I was jogging up a hill with all of the fervor of a fish flopping on dry land as I listened to my Bible. I was listening to the story of Moses and the Israelites–who were trying to leave Egypt for The Promised Land. I kept wondering why they are called Israelites–after Israel(or Jacob) and not Abraham. Why weren’t they called Abrahamites? These are the questions I ask God when my brain is in a funk. After all, it was Jacob who stole Esau’s blessing and he was kind of a pansy of a dad. So how did a whole nation get named after him? Anyway, it occurred to me that I am no different than those people wandering through the desert(dessert!) after God did all those terrible things to Pharoah to free them from slavery. It seems they didn’t learn anything. So I’m worrying, when I shouldn’t be, and fretting over the ice cream I ate last night and basically not trusting God at all because I’ve gained some weight and my son has shin splints and life is just not going the way I want it to. And that is basically how I finished my jog/limp/walk–dripping with perspiration and despair–despite my sparkly new running shoes.

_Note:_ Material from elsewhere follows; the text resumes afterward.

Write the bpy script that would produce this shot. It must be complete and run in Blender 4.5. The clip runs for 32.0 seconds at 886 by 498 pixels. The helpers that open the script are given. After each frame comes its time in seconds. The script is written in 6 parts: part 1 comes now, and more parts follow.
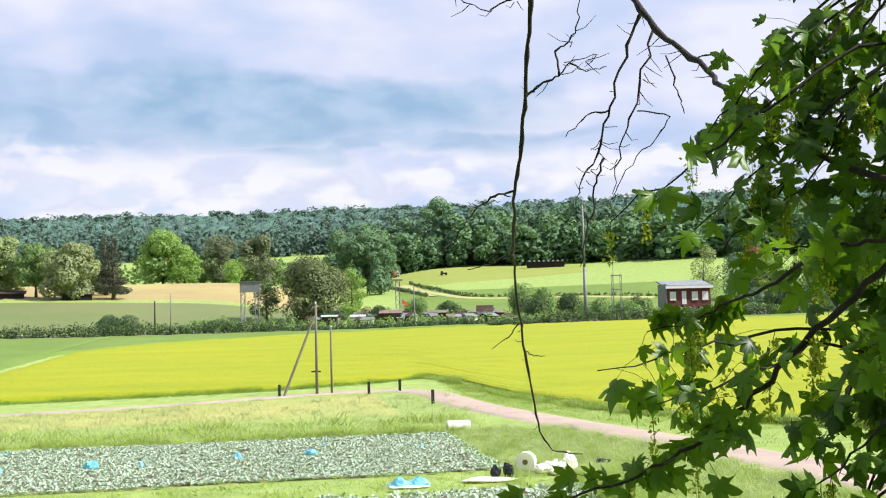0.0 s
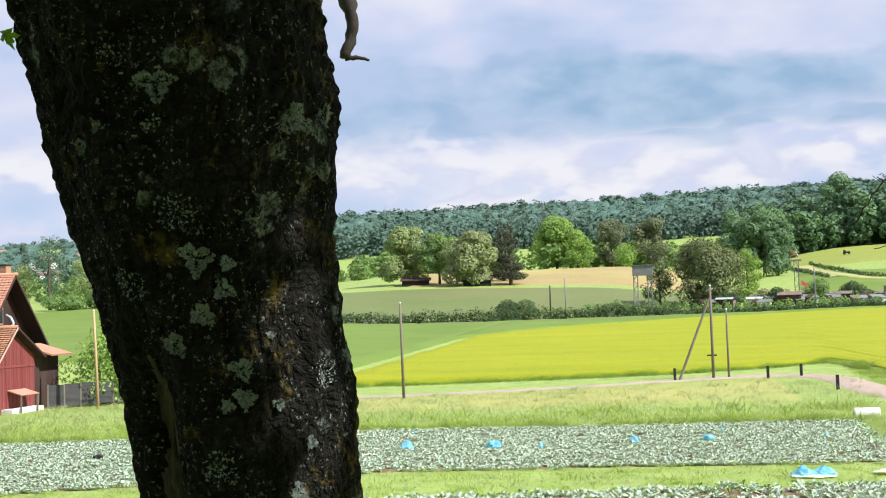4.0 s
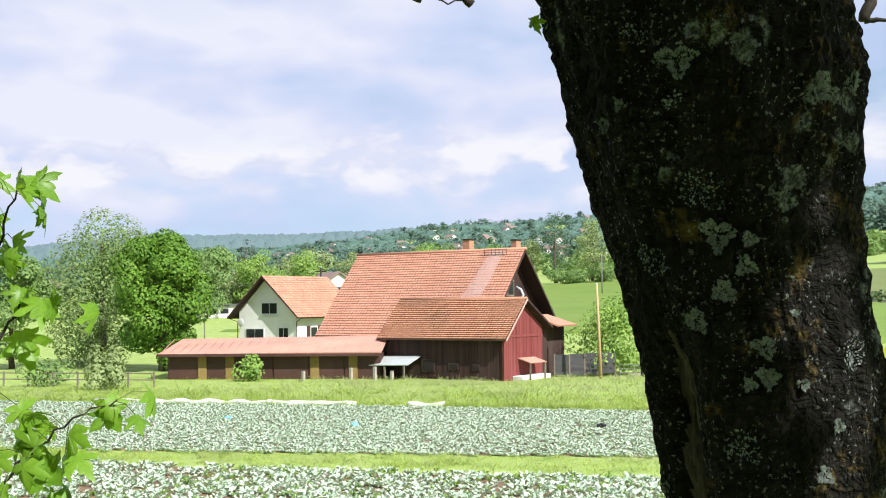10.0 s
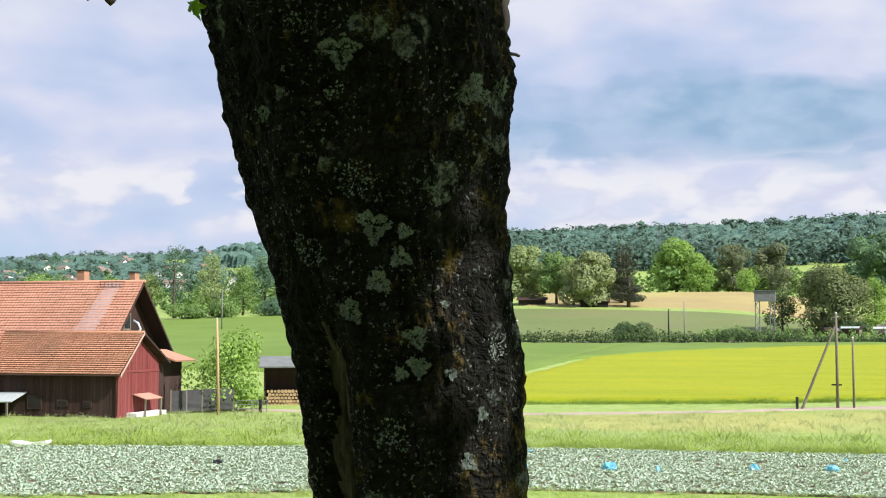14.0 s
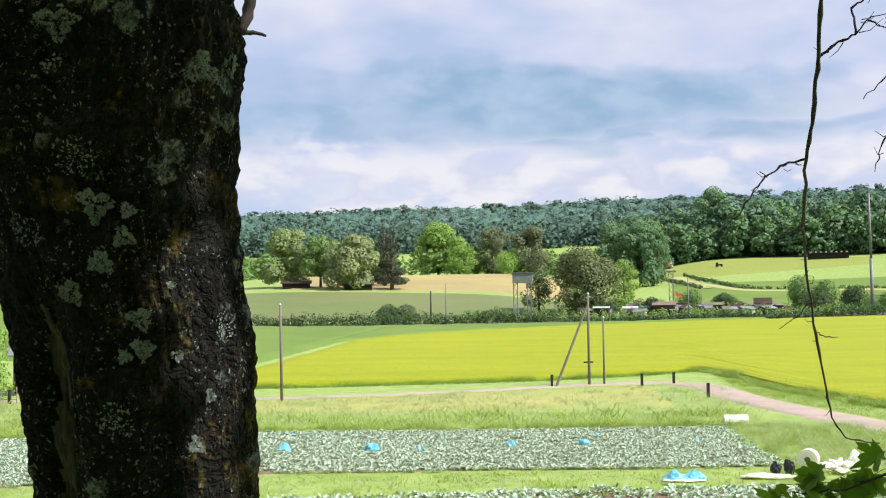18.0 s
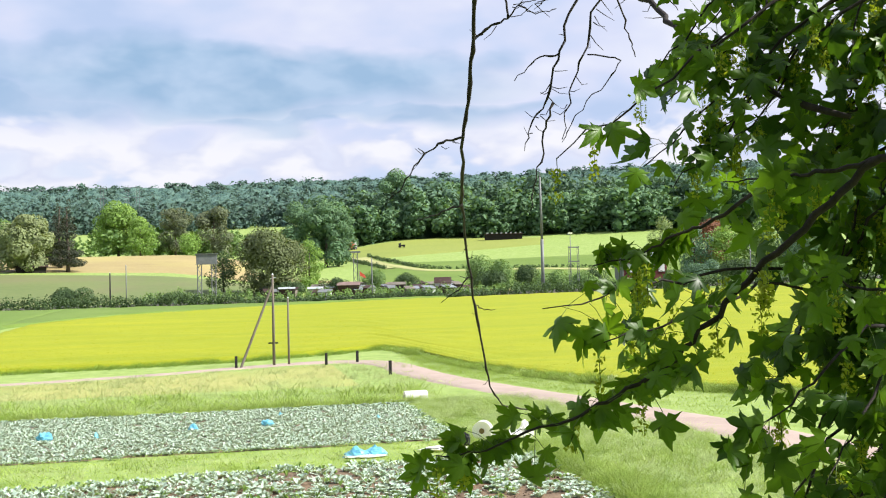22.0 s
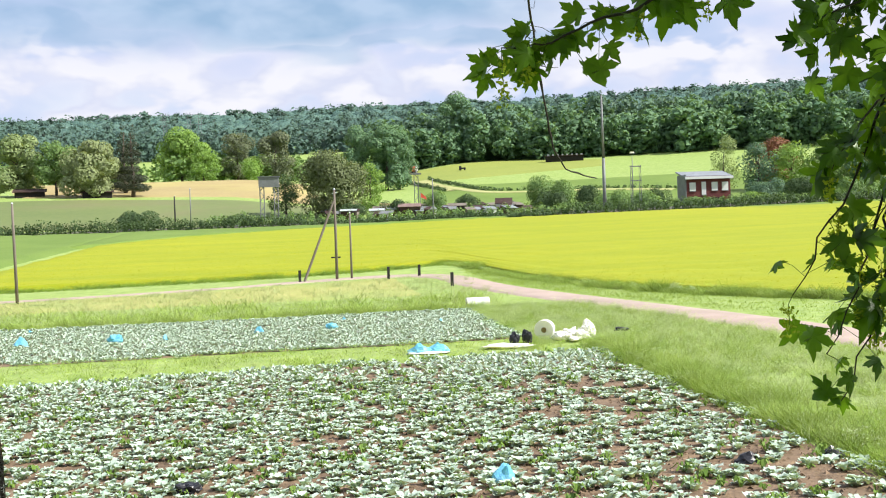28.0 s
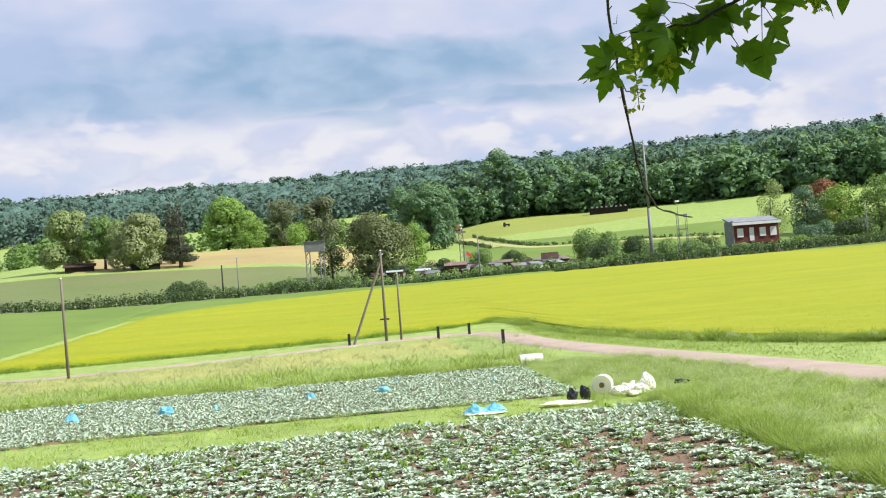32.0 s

Boy am I a big baby. I should have just written I’m a loser-whiny-baby and saved my readers some time.
After a shower, a nice sulk, and some hot tea, I decided to run errands. And that is when I met Joan Smith.
I was standing outside The Salvation Army Store when this elderly woman began chatting at me. I say “at me” because I was nose deep in a bin trying to find a backpack for my youngest child. I was tired and crabby and hungry because it was 2:00 pm and I hadn’t eaten anything yet. After a few minutes I gave up my scavenger hunt and entered into the conversation. And I have to admit, Joan Smith is probably the most interesting person I have ever randomly met. She is 71 years old. She used to be a cop until a drunk driver crashed into her and nearly killed her(not once in the conversation did she complain). She currently works at an auto body shop in West County. She has white hair, is missing many front teeth and has tough, red skin and a hunched back from all the surgeries. But more importantly she is whip smart and as kind as a Golden Retriever. She told me how for many years she has been passionate about helping disadvantaged children and used to work at a home that took care of them. She told me story after story about helping specific boys the rest of the world had given up on, and how in her spare time she still buys and repairs bicycles to give to them as gifts(on her own dime). She mentioned her age because she said she is still riding a mountain bike and loves it. But the coolest thing Joan did was tell me about the poor and forgotten people in the world that she meets on a daily basis and how she helps them, but more importantly, how they help her.
“I talk to people wherever I go because I think it’s important,” She said. “Community is not about how much money you have, it’s about how much you take care of another person.” And I just stood there slack-jawed, in awe of this wonderful stranger-of-my-own-heart as she told me the story of a homeless man she met who didn’t have more than a few dollars to his name and asked for her help to buy some Ramen noodles so he wouldn’t starve. And she said, “You know, Ramen Noodles are filled with salt and aren’t very good for you, still, I bought them and gave him $5.00. I would have given him more but it’s all the money I had. In turn, he told me about Jesus.”
So I gave her my card and she gave me this in return…a hand scrawled poem that I will cherish until the day I die.
It’s when your hands are empty that you find a way.
It’s when you see only darkness that you must pray.
It’s–you have only 2.00 dollars and a coupon for your brother’s meal.
It’s when he shows you Jesus that you know God’s real.
And I can’t stop thinking about her and how she loved on me for the hour we spent talking. Did she see how tattered and threadbare my heart was? Like a bloodhound seeking out the sad and lonely soul, she found me and covered all my cold places with her warmth. And it seems like she was an angel–except she gave me her phone number and promised to have lunch with me soon. But I do know one thing, God sent her when I most needed a friend.
Tonight I danced around the yard with my boxer dog, Tank. One of my neighbor’s leaned out of her door and shouted, “Are you having fun over there?”
“You bet!” I said.
And I took this picture. And I thanked God for his goodness and his grace. I may never solve my eating problem. I will probably always be a worrier. I won’t always be able to help my sons when I want to. But God loves me and that’s all that really matters; loving and being loved. What wonderful grace!